Friday, October 30, 2009

Mauthausen

I decided to hike from the train station to the camp. Took about an hour, uphill most of the way. The area around the camp looks a lot like Lancaster County, only with mountains.

The first think you see when you enter the camp proper are about a dozen memorials. One from every country whose citizens were murdered in the camp. Pretty much every country in Europe lost people there, even British and, get this, Americans.

Anyway, they've rebuilt most of the barracks, and you could go inside one of them. They had it set up almost exactly like how it was set up back in the 1940s. The bunks, they're barely big enough for one kid, and two adults had to sleep in each one.

There was a museum set up in the basement in one of the buildings.

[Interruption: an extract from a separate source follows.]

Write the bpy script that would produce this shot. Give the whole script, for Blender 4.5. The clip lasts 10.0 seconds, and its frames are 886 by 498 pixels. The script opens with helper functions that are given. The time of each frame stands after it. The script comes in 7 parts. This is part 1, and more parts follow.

Photos of the prisoners, reproductions of actual orders issued by the Germans and the SS, actual uniforms that the prisoners wore. To see those... my God. There's reading about it, but to see it for real... And then there was the gas chamber. I didn't see the sign saying what it was at first, but I knew right away as soon as I stepped inside. Walked out fast, then went around the corner, and found myself in the "Dissection Room." I got out of that building fast; I thought I was going to be sick.

Mauthausen actually wasn't a death camp; it was actually a labor camp. Prisoners were required to work at a quarry just outside camp. There's a staircase down into the quarry. 182 incredibly steep steps. And the prisoners had to go up and down them carrying heavy tools while living on starvation diets. They stumbled or tripped, and they were shot. If the fall didn't kill them first. When I was down there, and this is going to sound crazy, but I swear I could hear them. The screams and cries of the prisoners, the clank of tools on rock, the blast of dynamite blowing clear another section of the cliff, the shots of the German weapons executing helpless prisoners, the shouts and laughter of the SS guards. I was all alone down there, but I swear I heard all of that.

This is going to sound really crazy, and I swear I am not making this up, but when I climbed back up out of the quarry, I saw ghosts. A prisoner and an SS guard. The prisoner, I don't know if it was a man or woman (it looked like a walking skeleton), hand fallen down and was struggling to get back up. The Nazi drew his pistol, thumbed the hammer back, and shot the prisoner point-blank in the face. He put the pistol away, then he turned to look at me. My God, I don't know if he was even my age! He was so young! And he was smiling! Not that evil, predatory smile you see the bad-guys wearing in the movies, but a happy smile, like he'd just scored a goal in soccer or something. He'd just shot a human being, murdered him in cold blood, and he was happy about it. I'm glad I'd decided to save the quarry for last; I booked out of there fast after seeing that.

Honestly, I think that Mauthausen or Dachau or Auschwitz are places that everyone needs to see. It's horrifying, I know, but only by seeing it firsthand can one truly appreciate what happened there. Simply reading about it or watching a video isn't enough.

I'll post pics tomorrow; right now I don't want to think about it anymore. I'm gonna go and watch something on iTunes or work on my novle or something; I don't think I'll sleep much tonight. Pics and write-up of Hallstatt will go up tomorrow, pics of Mauthausen... eventually.

1 comment:

CDL Gal 54 said...

wow, what an experience.i'm sure it's difficult to get an accurate view of what took place in places like extermination camps without actually visiting there. nevertheless, thanks for sharing, i think that helped to shape my perspective in a tangible way.